Kulda cites Jewelers Mutual Insurance Company in Wisconsin as an example. A group of jewelers created the company when they recognized the need for insurance agents and brokers who understood the nuances of the business, such as insuring a small amount of merchandise worth millions of dollars in a tiny retail space. “A big insurance company might miss the risks [associated with the industry],” Kulda says. “When you’re specialized, you understand the risk better.”
Industry-specific insurance providers offer multiple solutions for companies in like industries. Some industries, such as health care, transportation, aviation, construction, and oil and gas, are more insurance-intensive than others.

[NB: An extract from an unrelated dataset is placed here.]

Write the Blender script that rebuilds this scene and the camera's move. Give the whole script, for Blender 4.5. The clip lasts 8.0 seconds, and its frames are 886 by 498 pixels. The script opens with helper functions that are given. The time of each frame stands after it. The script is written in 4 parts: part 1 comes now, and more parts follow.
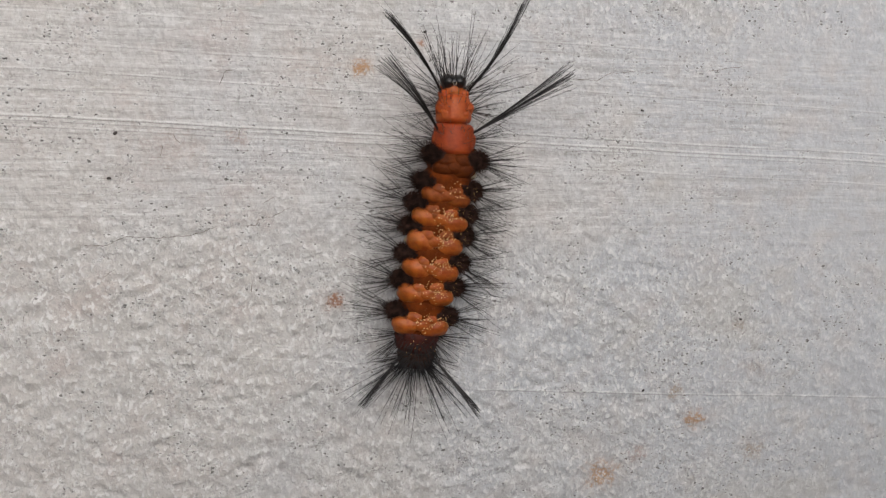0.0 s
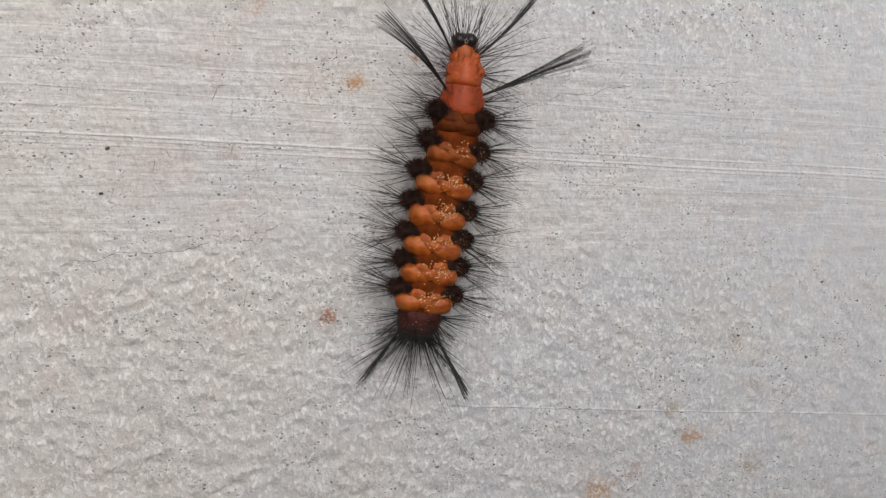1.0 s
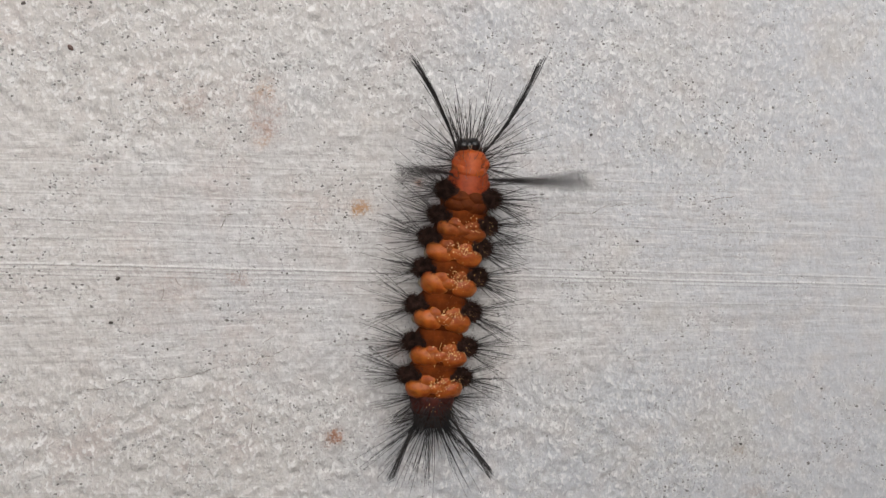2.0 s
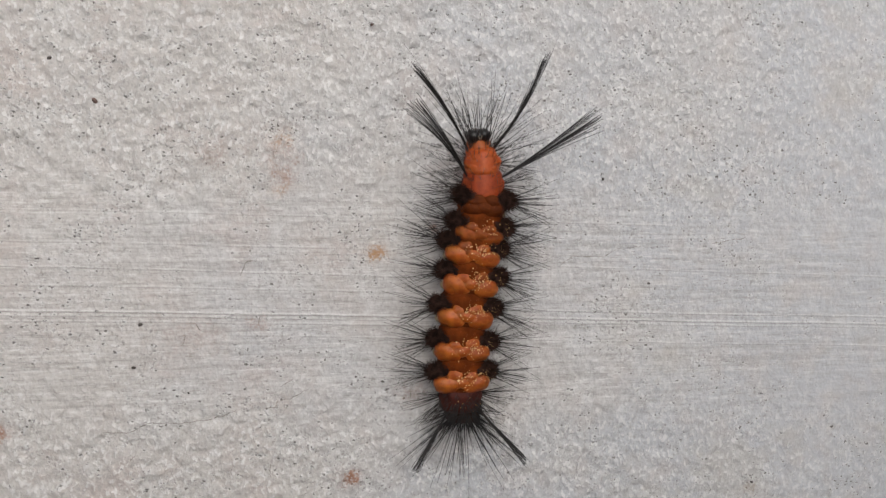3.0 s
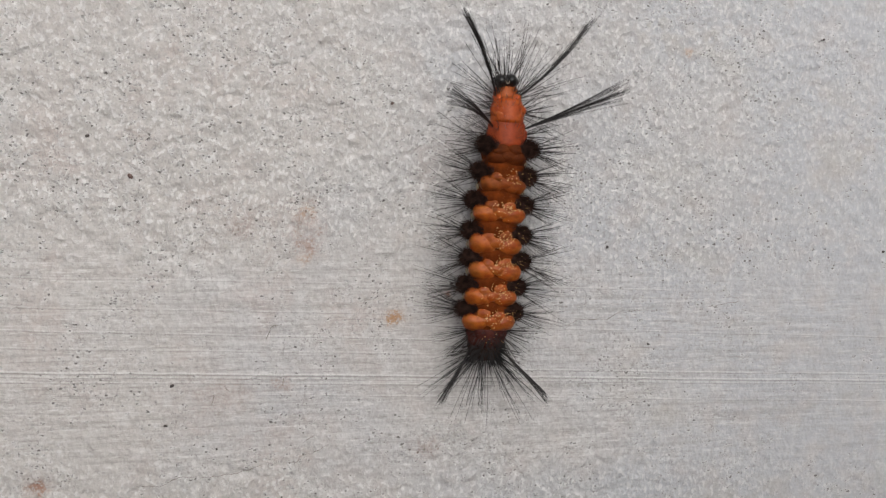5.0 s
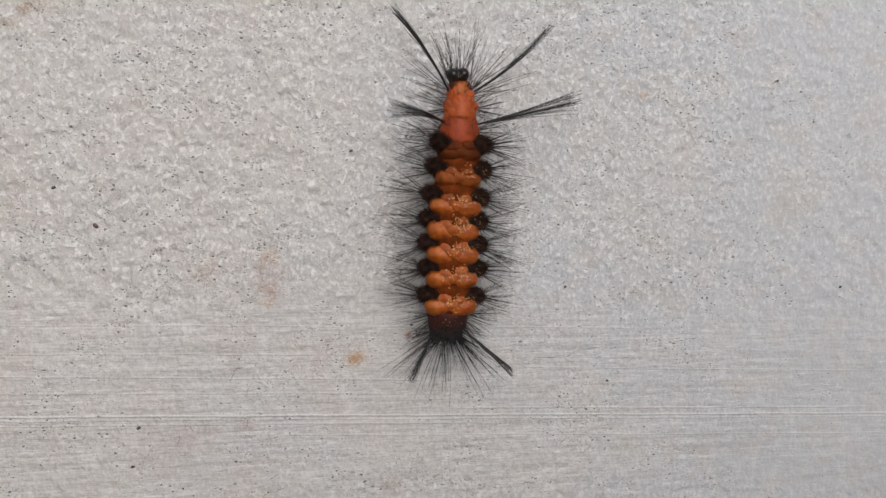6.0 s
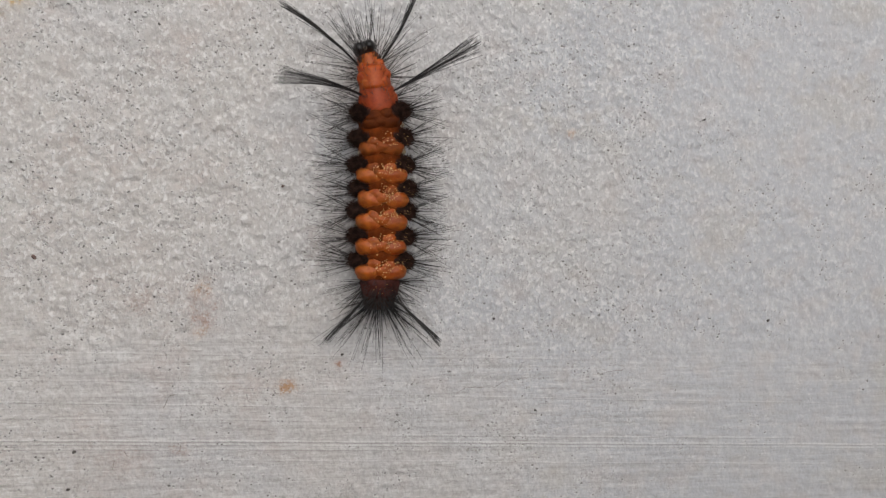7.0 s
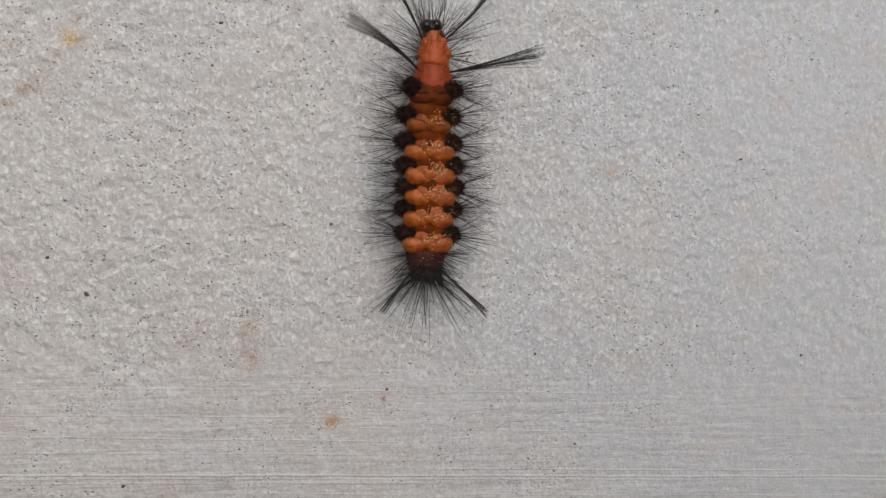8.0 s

Consequently, they require more specialized knowledge from providers who invest the time, people, and resources necessary to develop and maintain industry-specific expertise.
St. Paul Travelers, for example, specializes in a variety of industries, including technology. “When we focus on a particular industry, we try to provide all the coverages that business unit would need,” says Greg Vezzosi, senior vice president of commercial who oversees St. Paul Travelers’ global technology underwriting business. “In technology, we’ll provide the property coverage and the casualty coverage—whether it be automobile or general liability or worker’s compensation.”
In addition, there are a number of specialty coverages built around errors and omissions. Errors and omissions protection covers a company’s cost of defending lawsuits that allege negligent acts. Common exposures in the tech industry include inadequate software design or implementation, defective computer chips, and inadequate Web site design.
“When you think of technology, a lot of the exposure and potential-loss damage is to intangible property, which isn’t covered by a general liability policy,” Vezzosi says.
According to Kulda, one key function of specialization is that it helps remove uncertainty from the underwriting equation, meaning that a specialty insurance provider will better understand your particular risk. “Uncertainty causes a big problem with insurance,” he says. “Anytime you have uncertainty, it means that pricing is going to be difficult, because you can’t adequately assess what the risk is to charge the premium.”